The Pope writes that the experience of the Mercy of God will become manifested in the witness of concrete signs of mercy in one’s day-to-day life. We can become more merciful in our response to the people in need as we gaze on the goodness of God. The Lord Jesus is indeed our model of merciful living. The Bible tells us that Jesus went about doing good to everyone - especially the sick and the abandoned. The Church directs us to the corporal and spiritual works of mercy. The corporal works of mercy focus on the physical needs of the less fortunate while the spiritual works of mercy are centred on the healing of spiritual and emotional life of the person.

A Christian living for himself, solely confined to the thoughts of his own comforts and security is a betrayal to his identity.
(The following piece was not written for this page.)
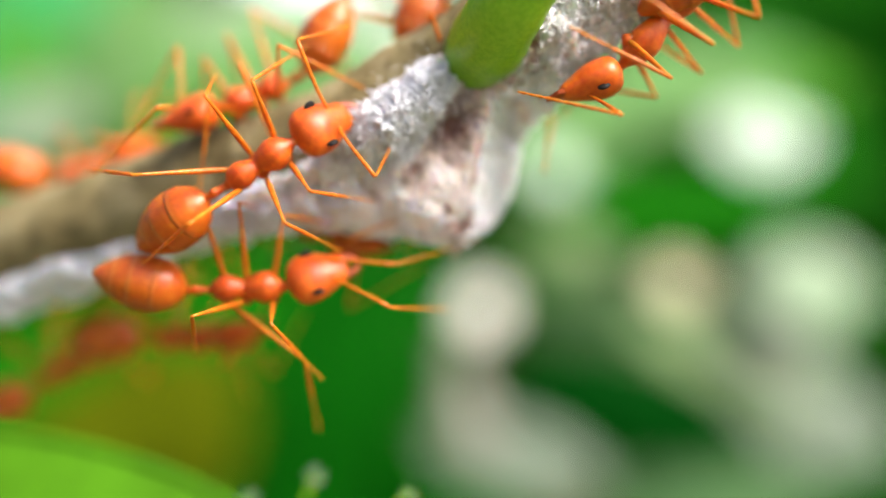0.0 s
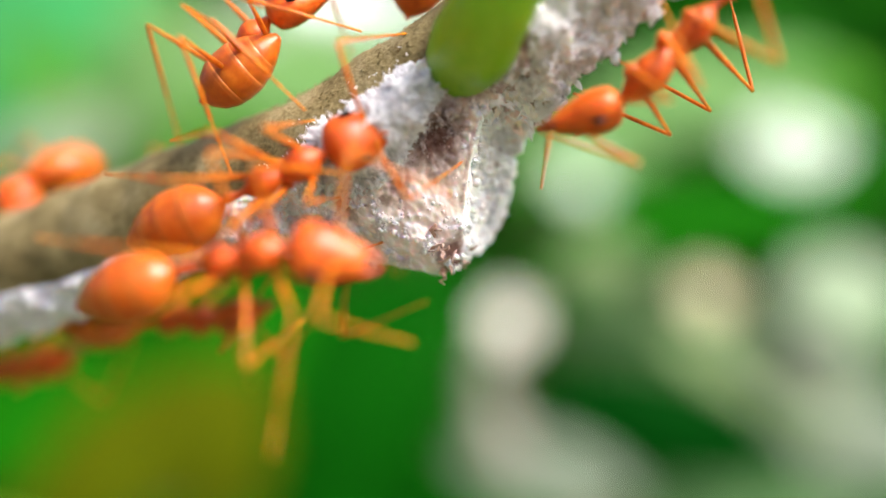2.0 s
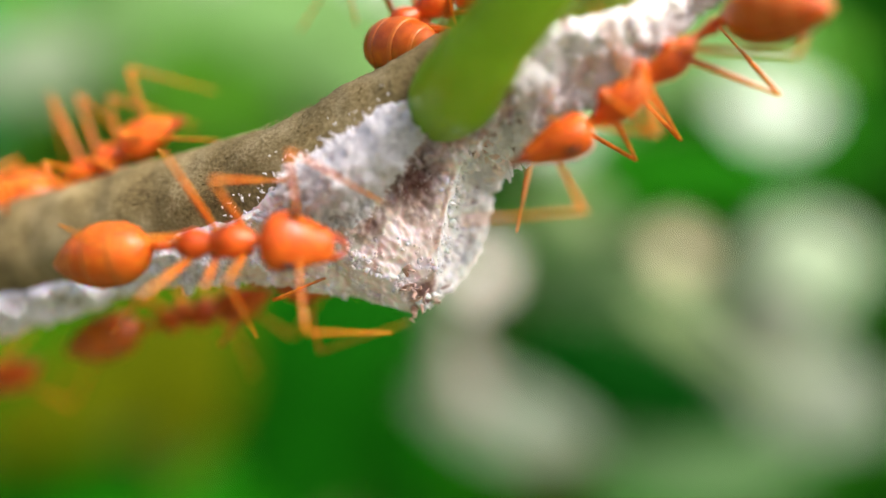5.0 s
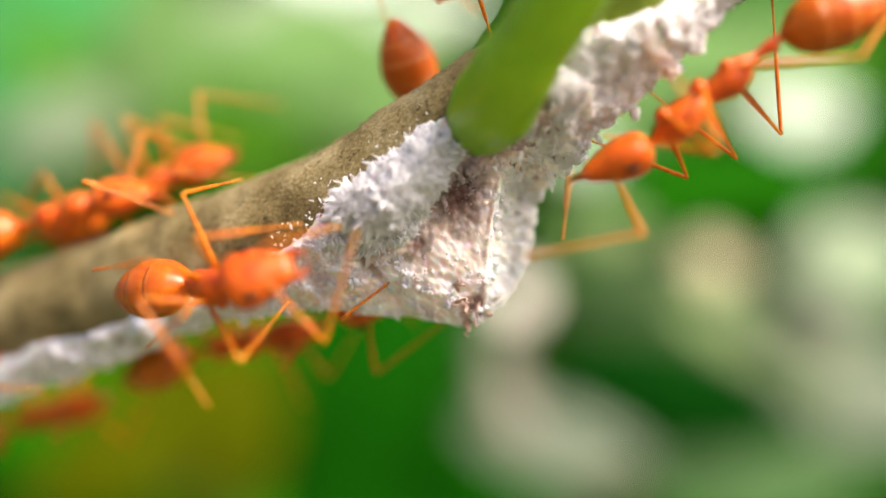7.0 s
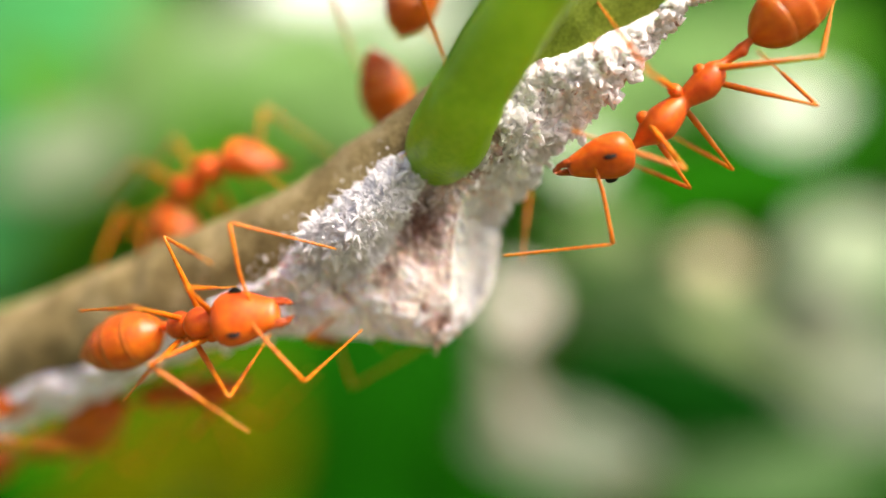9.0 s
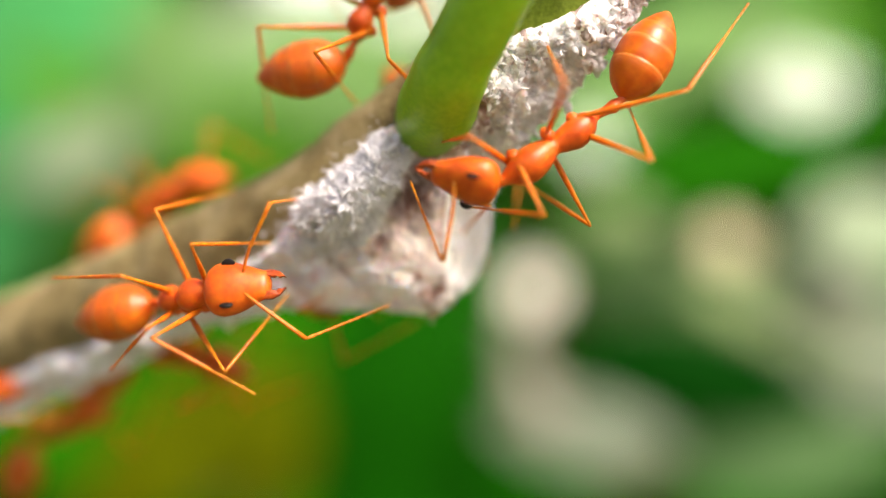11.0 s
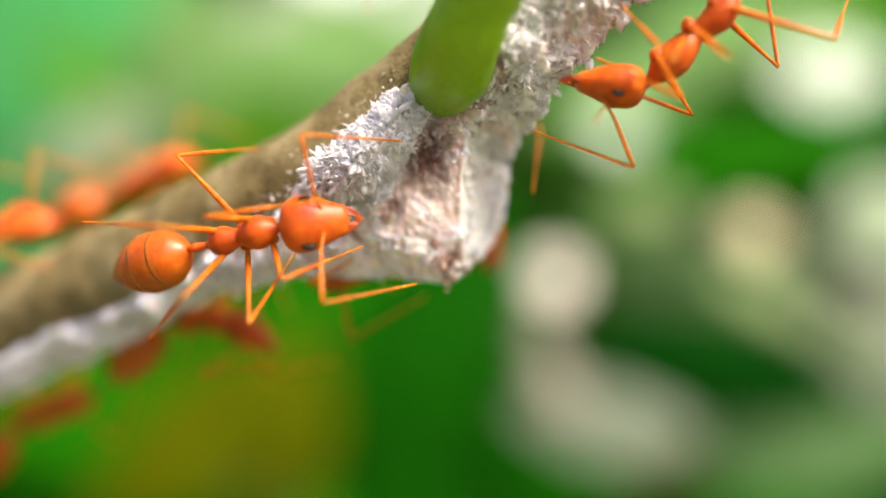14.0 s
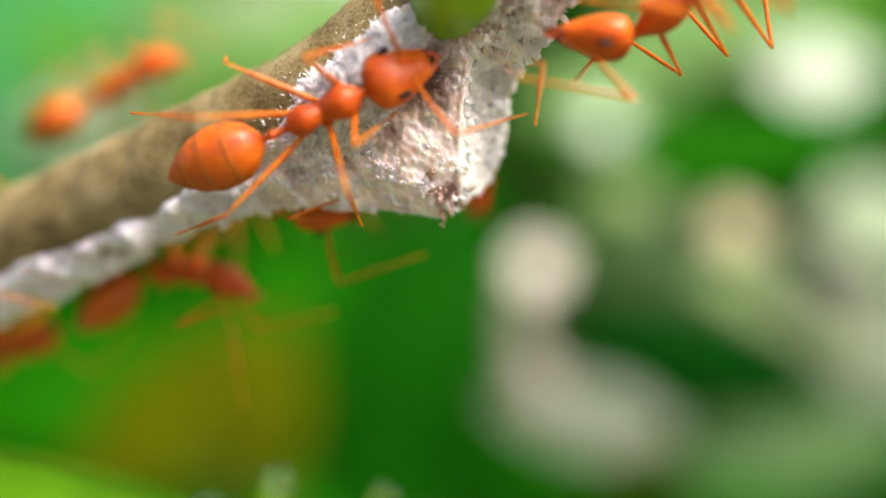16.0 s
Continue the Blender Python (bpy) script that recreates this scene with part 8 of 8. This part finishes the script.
    lurker.step(15, (-6.20, 3.00, -0.57), (-4.19, 2.40, -1.14), (-9.23, 3.40, 0.35), up=(0.3, -0.5, -0.8), legs={"fl": ((-5.19, 4.77, 0.65), (-4.41, 7.84, 1.88)), "ml": ((-6.69, 5.22, 1.36), (-6.29, 8.62, 2.47)), "hl": ((-8.85, 5.43, 1.03), (-10.57, 9.18, 2.22)), "fr": ((-3.90, 4.98, -0.33), (-2.29, 7.53, -1.89)), "mr": ((-7.23, 5.75, 0.77), (-6.60, 9.05, 2.05)), "hr": ((-9.31, 5.49, 0.63), (-11.27, 9.13, 1.78))})
    lurker.step(16, (-6.43, 3.00, -0.77), (-4.36, 2.40, -1.30), (-9.20, 3.40, 0.06), up=(0.3, -0.5, -0.8), legs={"fl": ((-5.52, 4.76, 0.49), (-4.85, 7.83, 1.79)), "ml": ((-6.99, 5.20, 1.15), (-6.71, 8.59, 2.34)), "hl": ((-9.09, 5.43, 0.80), (-10.87, 9.15, 2.03)), "fr": ((-4.26, 5.06, -0.43), (-2.72, 7.74, -1.85)), "mr": ((-7.51, 5.71, 0.59), (-7.01, 9.01, 1.95)), "hr": ((-9.53, 5.51, 0.40), (-11.54, 9.12, 1.59))})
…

Even those focused only on their spiritual accomplishments to further their name and securities are no different from the Pharisees.
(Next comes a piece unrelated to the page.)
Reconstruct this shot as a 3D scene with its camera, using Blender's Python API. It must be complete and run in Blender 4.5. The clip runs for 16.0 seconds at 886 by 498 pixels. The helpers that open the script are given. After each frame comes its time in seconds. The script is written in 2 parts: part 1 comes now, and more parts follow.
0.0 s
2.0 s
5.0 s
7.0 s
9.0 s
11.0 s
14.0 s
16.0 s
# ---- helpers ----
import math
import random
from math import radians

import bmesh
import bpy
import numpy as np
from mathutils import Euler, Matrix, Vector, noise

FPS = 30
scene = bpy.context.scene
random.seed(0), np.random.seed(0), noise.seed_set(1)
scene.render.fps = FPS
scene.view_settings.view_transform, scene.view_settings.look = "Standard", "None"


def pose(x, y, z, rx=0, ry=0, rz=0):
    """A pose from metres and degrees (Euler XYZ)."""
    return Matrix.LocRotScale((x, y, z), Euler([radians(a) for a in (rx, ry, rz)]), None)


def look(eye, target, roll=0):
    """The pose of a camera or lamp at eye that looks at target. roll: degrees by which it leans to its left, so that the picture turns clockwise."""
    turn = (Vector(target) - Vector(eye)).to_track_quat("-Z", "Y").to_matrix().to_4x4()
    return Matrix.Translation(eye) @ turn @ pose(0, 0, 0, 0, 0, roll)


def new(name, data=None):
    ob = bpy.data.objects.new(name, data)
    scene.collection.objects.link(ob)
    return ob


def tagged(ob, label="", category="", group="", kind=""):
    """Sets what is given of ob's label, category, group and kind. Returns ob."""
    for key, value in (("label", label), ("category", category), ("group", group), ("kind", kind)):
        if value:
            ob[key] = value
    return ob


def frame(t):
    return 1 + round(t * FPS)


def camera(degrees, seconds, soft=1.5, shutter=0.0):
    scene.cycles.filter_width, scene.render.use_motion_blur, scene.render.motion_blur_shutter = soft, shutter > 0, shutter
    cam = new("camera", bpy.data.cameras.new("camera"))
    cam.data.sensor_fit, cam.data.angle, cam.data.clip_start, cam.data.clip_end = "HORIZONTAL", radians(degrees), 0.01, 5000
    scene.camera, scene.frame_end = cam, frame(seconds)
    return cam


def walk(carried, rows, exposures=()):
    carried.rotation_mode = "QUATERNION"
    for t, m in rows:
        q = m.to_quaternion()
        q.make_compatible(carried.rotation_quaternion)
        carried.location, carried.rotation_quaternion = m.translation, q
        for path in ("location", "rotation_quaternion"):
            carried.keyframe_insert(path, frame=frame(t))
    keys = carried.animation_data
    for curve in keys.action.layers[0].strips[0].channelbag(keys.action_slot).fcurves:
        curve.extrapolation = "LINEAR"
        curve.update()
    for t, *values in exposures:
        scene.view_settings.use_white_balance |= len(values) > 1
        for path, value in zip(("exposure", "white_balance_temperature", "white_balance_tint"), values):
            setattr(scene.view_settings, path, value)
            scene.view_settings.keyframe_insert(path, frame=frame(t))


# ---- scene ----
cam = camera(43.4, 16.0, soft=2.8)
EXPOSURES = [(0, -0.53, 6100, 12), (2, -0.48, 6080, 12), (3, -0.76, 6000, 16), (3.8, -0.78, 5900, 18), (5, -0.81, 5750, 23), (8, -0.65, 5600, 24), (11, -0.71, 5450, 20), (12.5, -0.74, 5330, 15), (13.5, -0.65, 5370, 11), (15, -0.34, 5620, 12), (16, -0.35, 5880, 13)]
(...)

In the Jubilee Year of Mercy we need to contemplate on the Merciful Heart of our Father God whom Jesus came to reveal to us. When our hearts are opened to the experience of God, mercy fills our heart. Our every relationship now works by the rule of mercy. And mercy triumphs over judgment.

Let Us Pray

Lord Jesus, you came to reveal the heart of your Father throbbing with mercy for us sinners. Let our gaze be turned and our hearts be opened to your pierced on the Cross. Filled with the mercy of your Father may we be transformed into channels of mercy. Lord strike at the roots of indifference in our hearts. Let the poor and the broken-hearted experience your mercy through us.